Sub-section 4(b) of Section 394 of the Act, while defining 'Transferee company' does not include any company other than a company within the meaning of the Act, but the 'transferor company' includes any body corporate whether a company within the meaning of the Act or not. 11. A plain reading of the provisions of the Act, more appropriately, Sections 391 to 394 in Chapter V, there is no doubt that the legislature invested in this Court the power of wide amplitude having regard to the arbitration, reconstruction, compromise and arrangement entered into between the company for any purpose conducive to the interest of shareholders, without any fetters while according sanction of the Scheme.

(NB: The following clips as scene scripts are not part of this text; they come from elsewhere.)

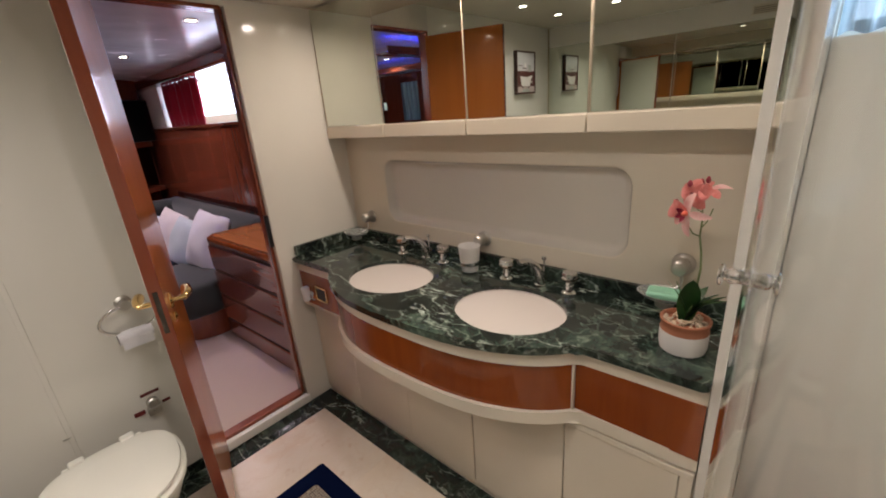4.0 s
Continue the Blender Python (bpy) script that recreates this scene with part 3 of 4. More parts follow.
bench = thing("shower_bench", "dark red teak bench across the shower", "bench", pose(0, 0, 0))
part("seat", boxes(((2.268, SOUTH + 0.003, 0.212), (hull(0.22) - 0.002, 0.410, 0.240), 0.004)), TEAK, bench)
part("riser", boxes(((2.315, SOUTH + 0.003, 0.001), (2.335, 0.410, 0.2115))), TEAK, bench)
grate = thing("shower_grating", "teak floor grating with square holes on the shower tray", "grating", pose(0, 0, 0))
GX0, GX1, GY0, GY1, GZ = 1.66, 2.30, -0.44, 0.33, 0.085
holes_x = [1.75 + 0.045 * i for i in range(9)]
holes_y = [-0.36 + 0.05 * i for i in range(13)]
hs = 0.0105
edges = [GX0] + [v for c in holes_x for v in (c - hs, c + hs)] + [GX1]
for i in range(0, len(edges), 2):
    part("slat", boxes(((edges[i], GY0, GZ - 0.025), (edges[i + 1], GY1, GZ), 0.0012, 1)), GRATEWOOD, grate)
ye = [GY0] + [v for c in holes_y for v in (c - hs, c + hs)] + [GY1]
for i in range(0, len(ye), 2):
    part("cross_slat", boxes(((GX0 + 0.002, ye[i], GZ - 0.024), (GX1 - 0.002, ye[i + 1], GZ - 0.0015))), GRATEWOOD, grate)
tray = boxes(((1.63, SOUTH + 0.001, 0.0), (2.314, 0.412, 0.058)))
solid("shower_tray", tray, painted("tray_grey", (0.15, 0.125, 0.10), 0.4, 0.15), "grey-beige moulded shower tray", "shower tray")

# a quarter-round glass door, its hinge side along y and its free edge along x
QC, QA, QB = (1.99, 0.050), 0.362, 0.391


def quarter(d, n=24, a0=0.0, a1=90.0):
    """Points along the door's curve, set outwards by d."""
    return [(QC[0] - (QA + d) * math.cos(radians(a0 + (a1 - a0) * i / n)), QC[1] + (QB + d) * math.sin(radians(a0 + (a1 - a0) * i / n))) for i in range(n + 1)]


G0, G1 = 0.305, 1.93
sdoor = thing("shower_door", "curved clear glass shower door with chrome knob, closed", "shower door", pose(0, 0, 0))
bm = bmn()
ring = quarter(0.004) + list(reversed(quarter(-0.004)))
loft(bm, [[(x, y, G0) for x, y in ring], [(x, y, G1) for x, y in ring]], True, (True, True))
pane = part("pane", bm, GLASS, sdoor)
pane.visible_shadow = False
fx, fy = QC[0] + 0.005, QC[1] + QB
part("seal", tube(bmn(), [(x, y, G0 - 0.005) for x, y in quarter(0.0)] + [(fx, fy, G0 + 0.002), (fx, fy, G0 + 0.02), (fx, fy, G1)], 0.0055, 8), SEAL, sdoor, "clear rubber edge seal")
part("hinge_seal", tube(bmn(), [(QC[0] - QA, QC[1] - 0.006, G0), (QC[0] - QA, QC[1] - 0.006, G1)], 0.0065, 8), SEAL, sdoor, "clear hinge-side seal")
for s in (1, -1):
    part("knob", turned(bmn(), [(0.015, 0.004), (0.015, 0.006), (0.0115, 0.008), (0.0130, 0.014), (0.0135, 0.022), (0.0120, 0.028), (0.0095, 0.030), (0.0095, 0.032), (0.017, 0.034), (0.0185, 0.0355), (0.0185, 0.039), (0.0165, 0.041), (0.0, 0.042)], pose(1.968, 0.436, 1.226, -90 * s, 0, 0), 28), CHROME, sdoor, "turned chrome knob")
for hz, hh in ((1.2195, 0.0125), (0.445, 0.0155)):
    hinge = part("hinge", boxes(((QC[0] - QA - 0.004, -0.030, hz - hh), (QC[0] - QA + 0.017, 0.062, hz + hh), 0.0095, 4)), DARKMETAL, sdoor, "rounded dark metal hinge")
    part("screw", turned(bmn(), [(0.005, 0.0), (0.005, 0.002), (0.0, 0.0025)], facing((QC[0] - QA - 0.004, 0.035, hz), (-1, 0, 0)), 10), STEEL, hinge)
curb = prism(bmn(), quarter(0.030) + [(2.196, QC[1] + QB + 0.030), (2.196, 0.40)] + list(reversed(quarter(-0.030))), 0.0, 0.270, 0.008)
solid("shower_curb", curb, CREAM, "cream curved shower curb under the glass door", "curb", kind="structure")

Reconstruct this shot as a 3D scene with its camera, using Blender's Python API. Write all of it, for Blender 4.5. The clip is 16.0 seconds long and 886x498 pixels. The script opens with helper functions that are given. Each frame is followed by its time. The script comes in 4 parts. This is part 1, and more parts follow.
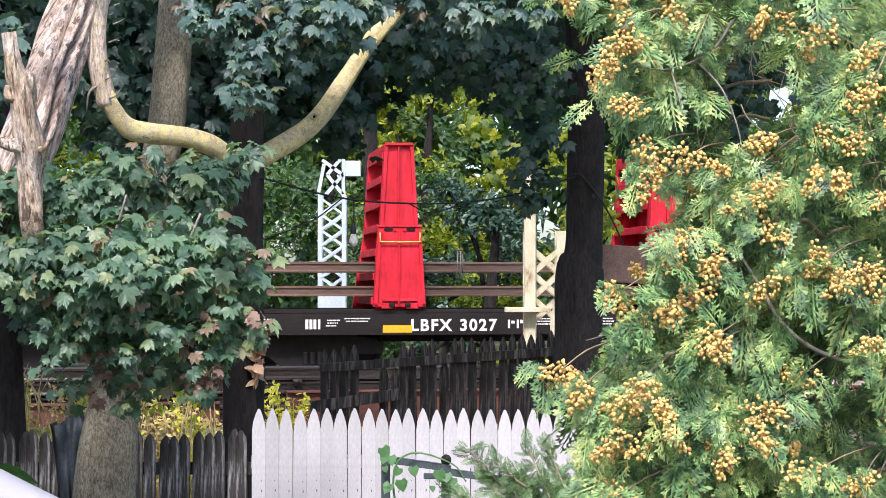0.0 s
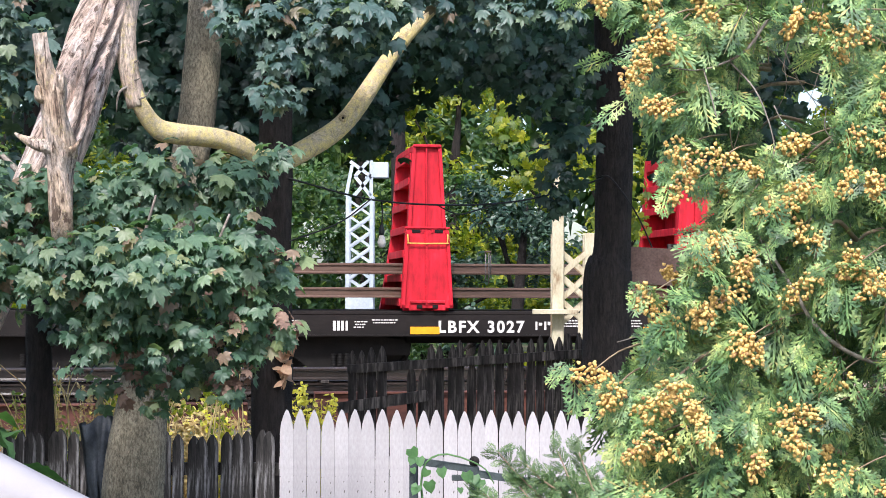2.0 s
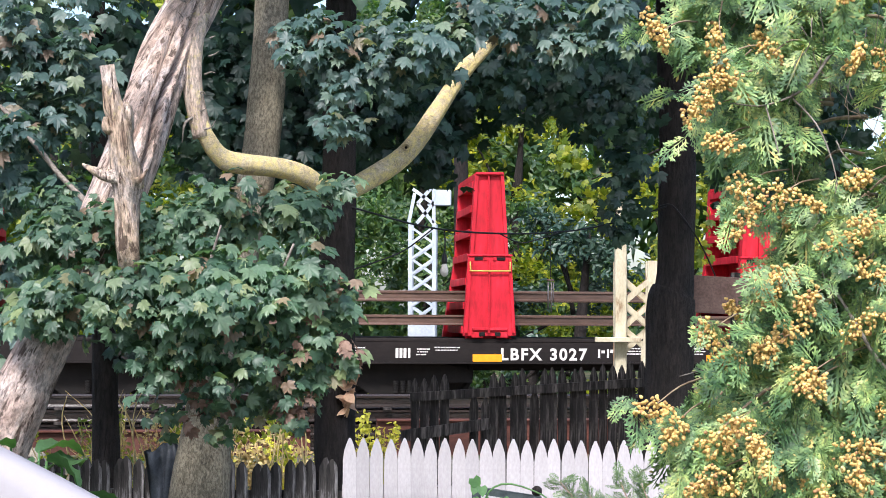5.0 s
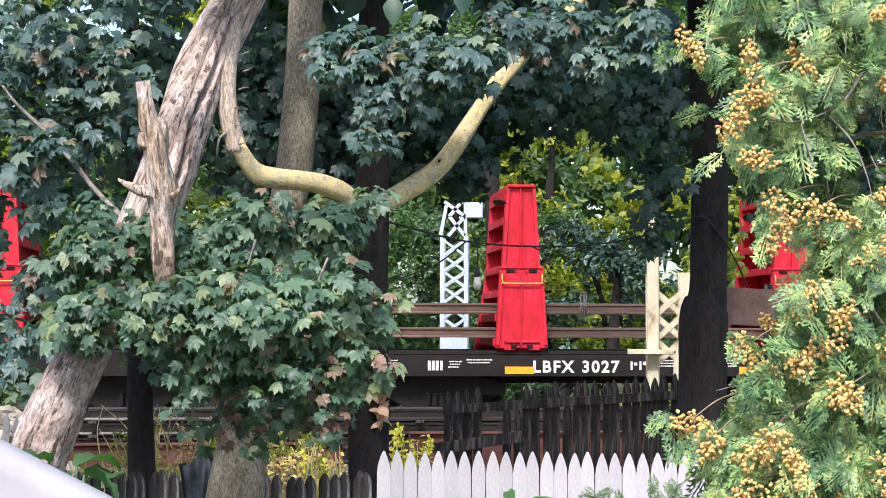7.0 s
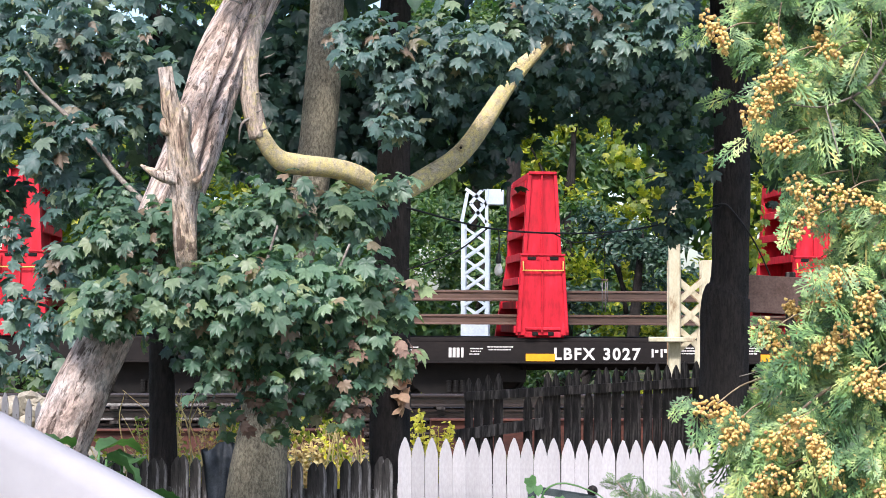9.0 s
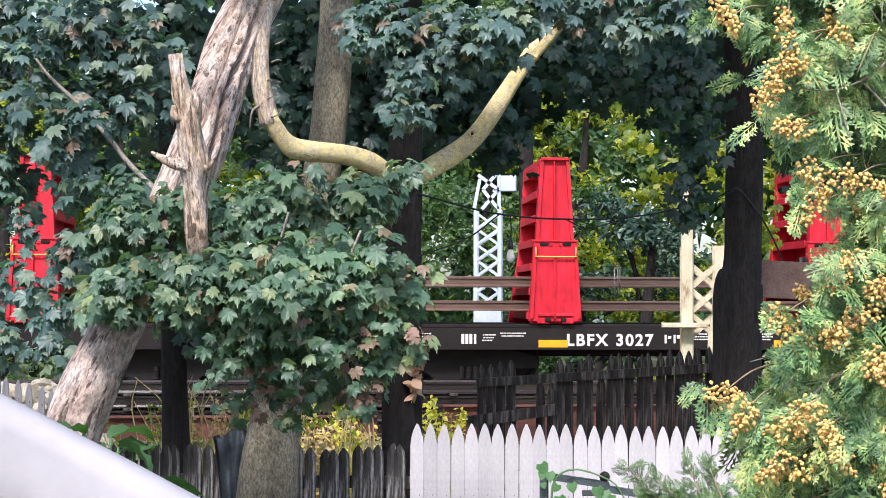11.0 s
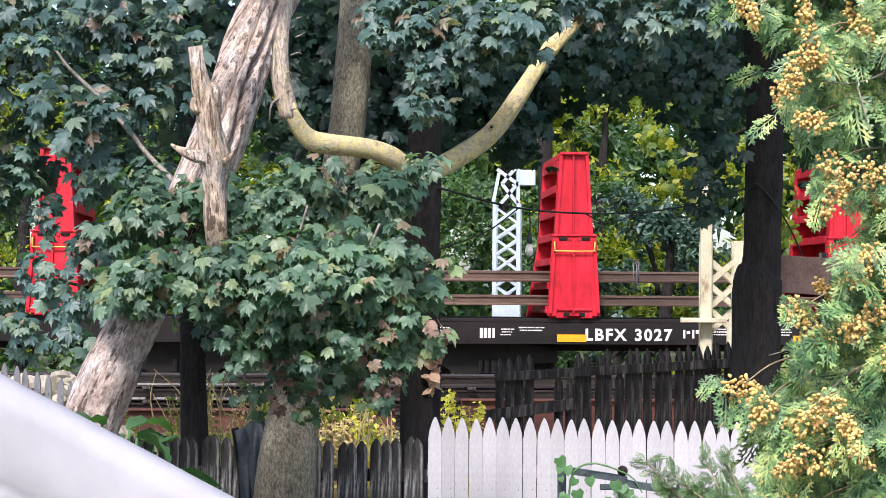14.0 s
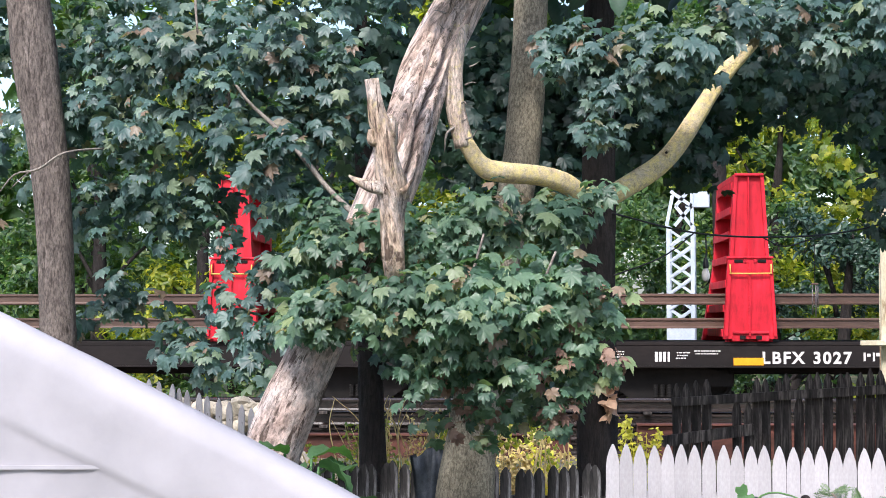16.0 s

Hence, the question is answered in the affirmative. 12. From the factual matrix noticed supra, the Indian undertakings of the Transferor company No.1 and Transferor company Nos.2 and 3 proposed to be merged with the Transferee company, have sought for sanction of the Scheme of Arrangement, Annexure - 'A'. The orders of this court would bind the companies, its members and creditors. 13. For the reasons stated supra, the petitioners have made out a case to accord sanction of the Scheme of Arrangement, Annexure-'A'. Hence, the following: ORDER i) The Scheme of Arrangement, Annexure-A, proposed by the Transferor company No.1 and Transferor company No.2 as well as Transferor Company No.3 and transferee company, is hereby sanctioned and binding on the transferor company Nos.1, 2 and 3 and Transferee company, their shareholders and creditors. ii) Petitioners are directed to serve a copy of this order on the Registrar of Companies in the State of Karnataka, NCT New Delhi and Haryana within 30 days. iii) Registry is directed to draw up a decree in Form No.42, subject to payment of stamp duty. iv) The Transferor Company Nos.2 and 3 shall stand dissolved without an order of winding up.